Many studies followed on the heels of LeVay’s research. Scientists have identified numerous physical and neurological attributes that might either contribute to or reflect sexual orientation, such as penis size, inner ear function, reactions to certain drugs and pheromones, blinking frequency, hair shape, and limb and finger length. More recently, Dr. Qazi Rahman, a cognitive biologist, observed subtle differences in brain structure, size, and symmetry between homosexual and heterosexual people. Rahman observed that regardless of gender, the right and left hemispheres of those who are attracted to men, i.e. homosexual men and heterosexual women, are significantly more symmetric than the hemispheres of people who are attracted to women, such as heterosexual men and homosexual women. Furthermore, homosexual men have more nerve connections in their left hemispheres, while heterosexual men have more in their right hemispheres. Dr. Rahman believes that these brain differences do not come purely from childhood brain development, but rather are the result of early fetal development. Essentially, “if you are gay, you are born gay”.5
Sexual orientation is therefore as controllable as the rising and setting of the sun. There are no objective, rigorous, replicable scientific studies that actually conclude that “choice” is a deciding or even contributing factor in determining sexual orientation. Those who deviate from gender norms may suffer social stigma, but science is proving that that sexual orientation is not an imbalance of brain chemicals or the product of a traumatic experience. It is something far more interesting — reflection of the endless diversity of human life as biology plays out in behavior.

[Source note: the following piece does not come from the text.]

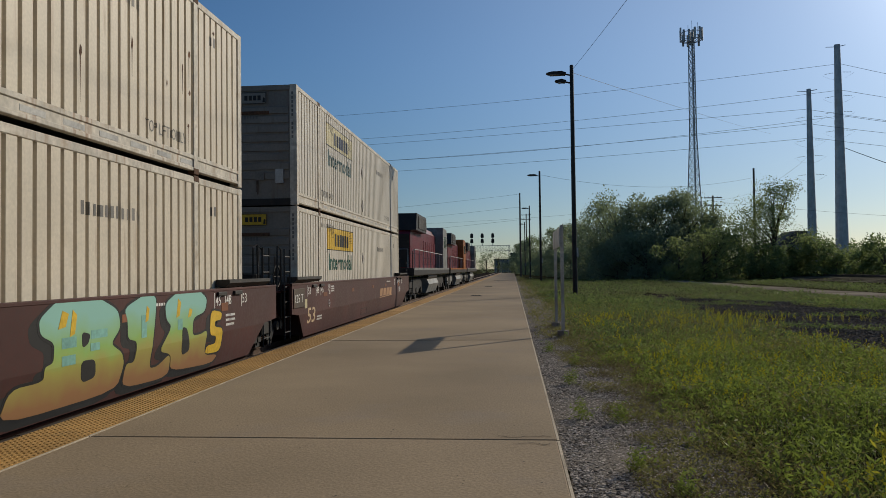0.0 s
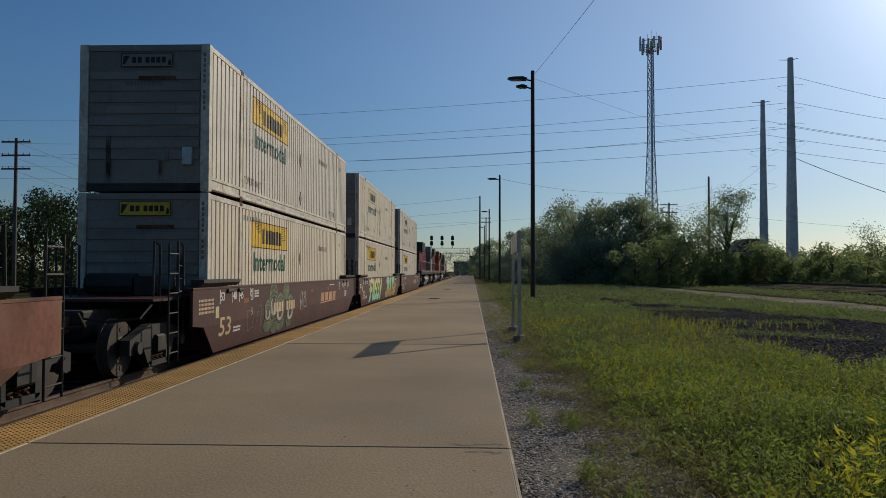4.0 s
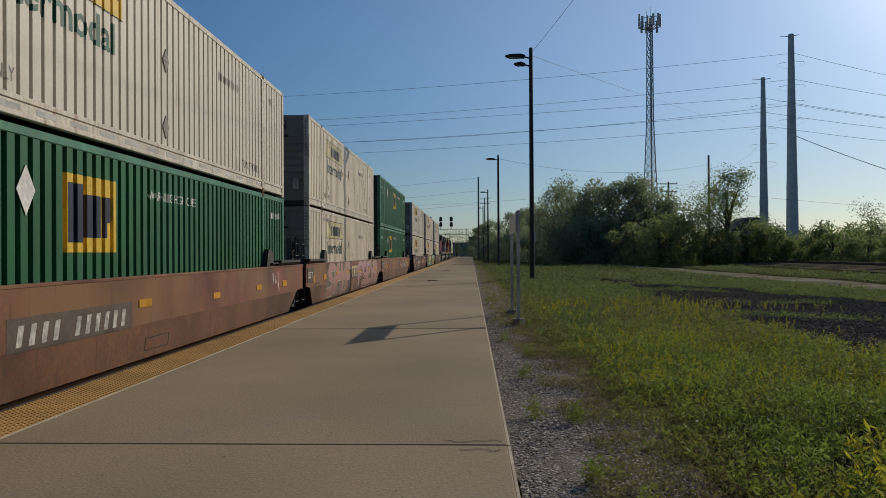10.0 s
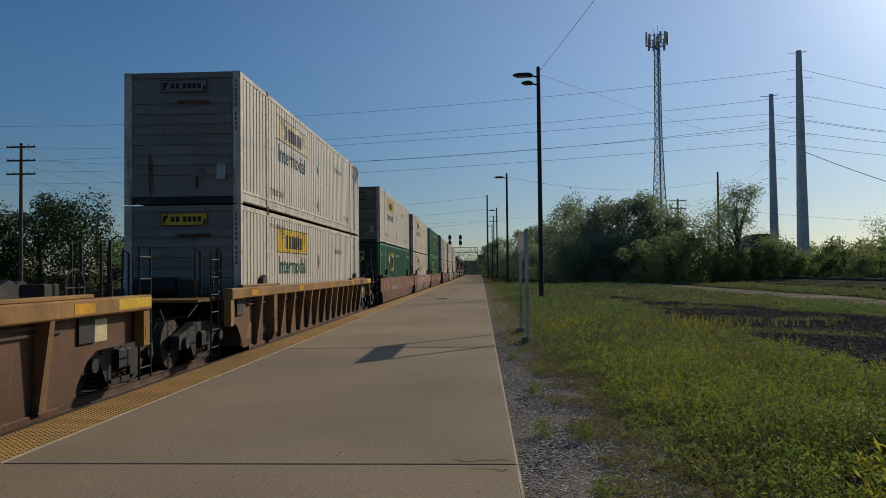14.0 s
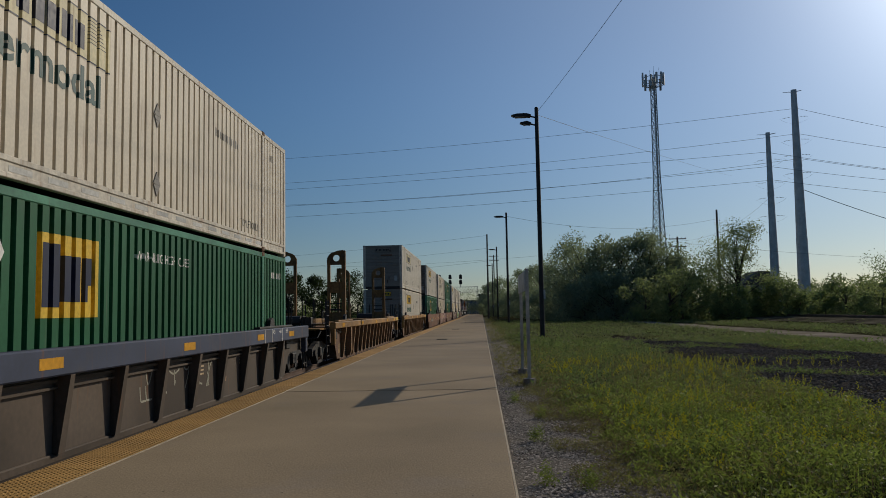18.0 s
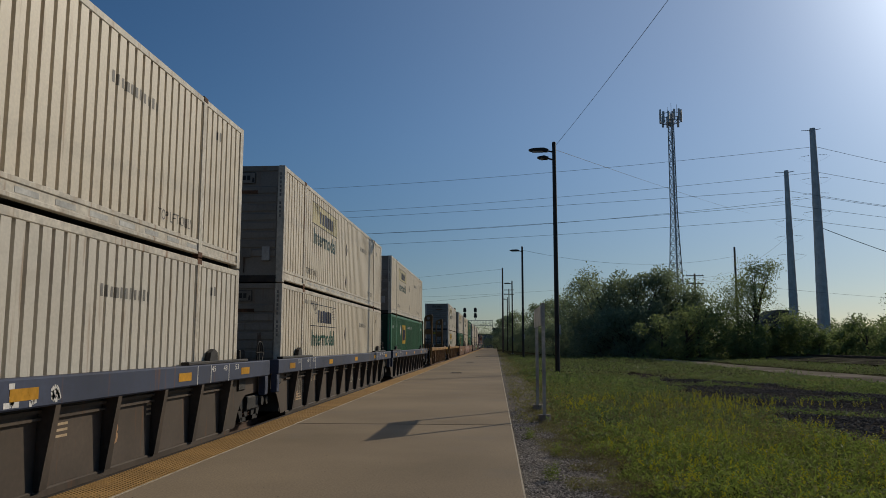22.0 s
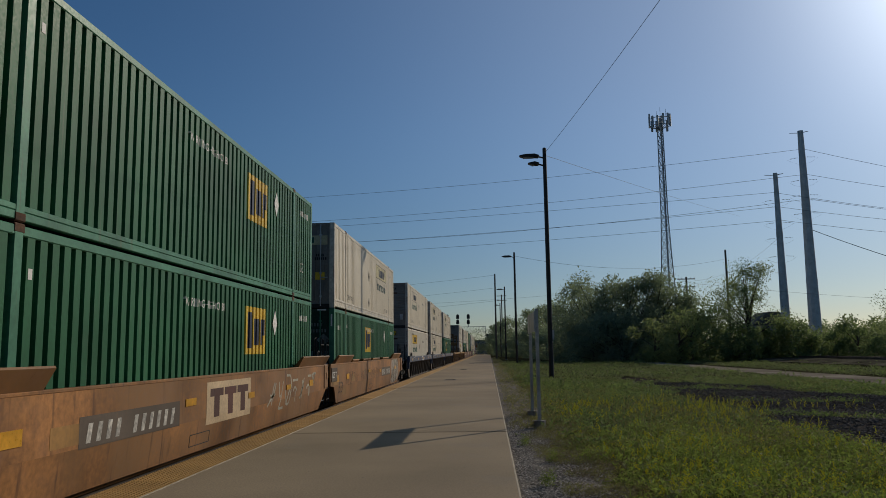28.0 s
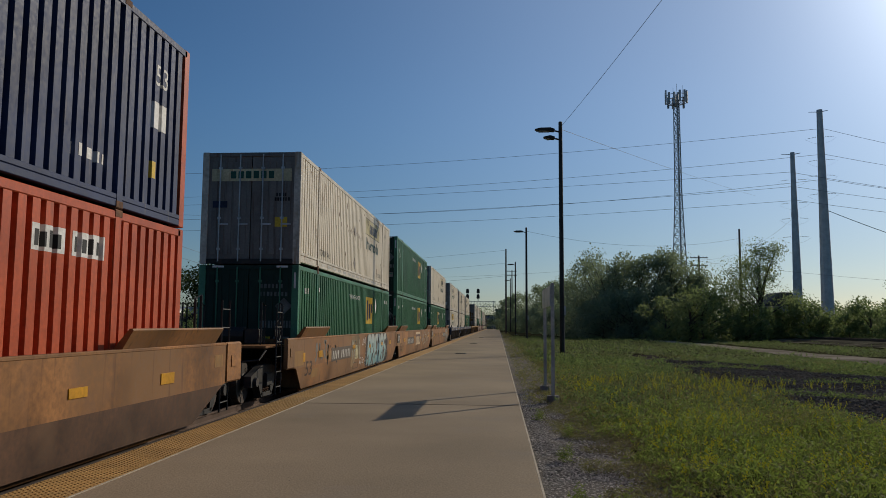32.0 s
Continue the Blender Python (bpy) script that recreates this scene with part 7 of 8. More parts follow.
def scribble(car, y, z, w, h, material, seed, loops=5, r=0.018, x=1.478):
    """Loose spray-painted strokes, letter by letter."""
    q, s = rnd(seed), Shape()
    cell = w / loops
    for i in range(loops):
        c0, lean = y + i * cell, q.uniform(-0.1, 0.35)
        lo, hi = z + h * q.uniform(0.0, 0.2), z + h * q.uniform(0.75, 1.0)
        for k in range(q.choice((2, 3, 3))):
            pts, n = [], 7
            y0, y1 = q.uniform(0.0, 0.45), q.uniform(0.45, 0.95)
            z0, z1, bow = q.choice((0, 0.5, 1)), q.choice((0, 0.5, 1)), q.uniform(-0.6, 0.6)
            for j in range(n + 1):
                t = j / n
                b = bow * math.sin(math.pi * t)
                zz = min(max(z0 + (z1 - z0) * t + b, 0), 1)
                pts.append((c0 + cell * (y0 + (y1 - y0) * t + lean * zz * 0.5), lo + (hi - lo) * zz))
            for a, b in zip(pts[:-1], pts[1:]):
                d = Vector((b[0] - a[0], b[1] - a[1]))
                if d.length < 1e-4:
                    continue
                d.normalize()
                ny, nz = -d.y * r, d.x * r
                p = [(x, a[0] - ny, a[1] - nz), (x, a[0] + ny, a[1] + nz), (x, b[0] + ny, b[1] + nz), (x, b[0] - ny, b[1] - nz)]
                s.add(p, [(3, 2, 1, 0)])
    s.ob("graffiti", material, car, "scrawled spray-painted tag")["kind"] = "stuff"


def blob_piece(car, y, z, w, h, fill, line, seed, x=1.4775):
    """A wide painted piece: rounded overlapping lobes with lines over them."""
    q = rnd(seed)
    n = max(3, int(w / 0.55))
    for i in range(n):
        cy, cz = y + w * (i + 0.5) / n, z + h * q.uniform(0.42, 0.58)
        ry, rz = w / n * 0.72, h * q.uniform(0.42, 0.52)
        s = Shape()
        s.v = [(x + 0.0004 * i, cy + ry * math.cos(t) * (1 + 0.15 * math.sin(3 * t + i)), min(cz + rz * math.sin(t), z + h)) for t in (2 * math.pi * j / 16 for j in range(16))]
        s.f.append(tuple(range(16)))
        s.ob("graffiti", fill, car, "faded spray-painted mural on the car side")
    scribble(car, y, z, w, h, line, seed + 1, max(4, int(w * 1.6)), 0.02, x + 0.009)
    scribble(car, y + 0.1, z + 0.05, w * 0.95, h * 0.9, PALE_INK if line is INK else INK, seed + 2, max(4, int(w * 1.3)), 0.010, x + 0.010)


# ---------- locomotives ----------
def locomotive(u, hood, stripe, label, seed=0):
    L = 22.2
    car = base("locomotive", pose(TRACK_X, u, 0), label, "locomotive", "locomotives at the head")
    MOVERS.append((car, TRACK_X, 0, u))
    Shape().box(-1.5, 1.5, 0.6, L - 0.6, 1.15, 1.55, 0.04).ob("frame", LOCO_DARK, car)
    Shape().box(-1.51, 1.51, 0.7, L - 0.7, 1.45, 1.56).ob("sill_stripe", stripe, car)
    s = Shape()
    s.prism([(-0.95, 1.55), (0.95, 1.55), (0.95, 3.75), (0.7, 4.1), (-0.7, 4.1), (-0.95, 3.75)], "y", 6.2, 16.8)
    s.ob("engine_hood", hood, car)
    s = Shape()
    s.prism([(1.5, 1.55), (6.3, 1.55), (6.3, 3.7), (1.9, 3.7), (1.5, 3.3)], "x", -1.2, 1.2)
    s.ob("radiator_hood", hood, car)
    Shape().box(-1.15, 1.15, 1.47, 1.5, 1.6, 3.3).ob("rear_wall", LOCO_DARK, car)
    s = Shape()
    s.prism([(1.6, 3.5), (6.2, 3.5), (6.2, 4.38), (1.9, 4.38)], "x", -1.5, 1.5)
    s.ob("radiator_wing", LOCO_DARK, car)
    for i in range(7):
        Shape().box(1.5, 1.53, 2.5 + i * 0.52, 2.9 + i * 0.52, 3.62, 4.25).ob("louvre", BLACKSTEEL, car)
    for i in range(8):
        Shape().box(0.95, 0.985, 6.8 + i * 1.2, 7.8 + i * 1.2, 1.8, 3.2).ob("hood_door", hood, car)
    Shape().box(-0.75, 0.75, 9.5, 13.0, 4.05, 4.4, 0.05).tube((0.0, 11, 4.35), (0, 11, 4.55), 0.35, 10).ob("exhaust_stack", LOCO_DARK, car)
    Shape().prism([(16.6, 1.55), (19.9, 1.55), (19.9, 3.6), (19.6, 4.35), (16.6, 4.4)], "x", -1.5, 1.5).ob("cab", stripe, car)
    Shape().prism([(19.9, 1.55), (21.3, 1.55), (21.3, 2.7), (20.9, 2.95), (19.9, 2.95)], "x", -1.0, 1.0).ob("nose", stripe, car)
    Shape().box(1.5, 1.515, 17.3, 18.2, 3.0, 3.8).box(1.5, 1.515, 18.5, 19.3, 3.0, 3.8).ob("cab_window", GLASS, car)
    Shape().prism([(-1.25, 0.95), (-1.4, 0.6), (-1.2, 0.08), (1.2, 0.08), (1.4, 0.6), (1.25, 0.95)], "y", 8.2, 14.0).ob("fuel_tank", LOCO_GREY, car)
    Shape().tube((1.2, 8.3, 1.05), (1.2, 13.5, 1.05), 0.17, 10).ob("air_tank", LOCO_DARK, car)
    for y in (4.2, 18.0):
        t = Shape()
        t.prism([(y - 2.6, 0.25), (y - 2.6, 0.75), (y - 1.9, 0.95), (y + 1.9, 0.95), (y + 2.6, 0.75), (y + 2.6, 0.25), (y + 1.6, 0.45), (y + 1.0, 0.2), (y - 1.0, 0.2), (y - 1.6, 0.45)], "x", 0.95, 1.12)
        t.prism([(y - 2.6, 0.25), (y - 2.6, 0.75), (y - 1.9, 0.95), (y + 1.9, 0.95), (y + 2.6, 0.75), (y + 2.6, 0.25), (y + 1.6, 0.45), (y + 1.0, 0.2), (y - 1.0, 0.2), (y - 1.6, 0.45)], "x", -1.12, -0.95)
        tk = t.ob("truck", LOCO_GREY if seed else LOCO_DARK, car)
        for dy in (-1.95, 0.0, 1.95):
            Shape().tube((-0.83, y + dy, RAIL_Z + 0.53), (0.83, y + dy, RAIL_Z + 0.53), 0.53, 20).tube((0.83, y + dy, RAIL_Z + 0.53), (1.17, y + dy, RAIL_Z + 0.53), 0.17, 8).ob("wheelset", BLACKSTEEL, tk)
    for side in (1, -1):
        r = Shape().line([(side * 1.44, 1.4, 2.5), (side * 1.44, 16.4, 2.5)], 0.022, 5)
        for i in range(9):
            r.tube((side * 1.44, 1.4 + i * 1.87, 1.55), (side * 1.44, 1.4 + i * 1.87, 2.5), 0.02, 5)
        r.ob("handrail", GALV, car)
        for end, d in ((0.6, 1), (L - 0.6, -1)):
            st = Shape()
            for k in range(4):
                a, b = sorted((end, end + d * 0.4))
                st.box(min(side * 0.9, side * 1.45), max(side * 0.9, side * 1.45), a, b, 0.2 + k * 0.33, 0.23 + k * 0.33)
            st.line([(side * 1.42, end, 0.3), (side * 1.42, end, 2.4), (side * 1.42, end + d * 0.9, 2.5)], 0.022, 5)
            st.ob("steps", LOCO_DARK, car)
    for end, d in ((0.6, -1), (L - 0.6, 1)):
        a, b = sorted((end, end + d * 0.6))
        Shape().box(-0.2, 0.2, a, b, 0.5, 0.85, 0.04).ob("coupler", RUST, car)
        Shape().line([(-1.2, end, 1.55), (-1.2, end, 2.5), (-0.3, end, 2.5)], 0.022, 5).line([(1.2, end, 1.55), (1.2, end, 2.5), (0.3, end, 2.5)], 0.022, 5).ob("end_rail", GALV, car)
    Shape().box(-0.5, 0.5, 1.46, 1.5, 2.9, 3.3).ob("number_board", BLACKSTEEL, car)
    return car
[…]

- James, Susan D. 2011. “Gay Americans Make Up 4 Percent of Population.” ABC News. April 8.
- Burr, Chandler. 1997. “Homosexuality and Biology.” The Atlantic.
- Swidley, Neil. 2005. “What Makes People Gay?” Boston Globe. August 14.
- Abrams, Michael. 2007. “The Real Story on Gay Genes: Homing in on the Science of Homosexuality—and Sexuality Itself.” Discover. June 5.
- BBC News. 2008. “Scans See ‘gay Brain Differences’“. June 16.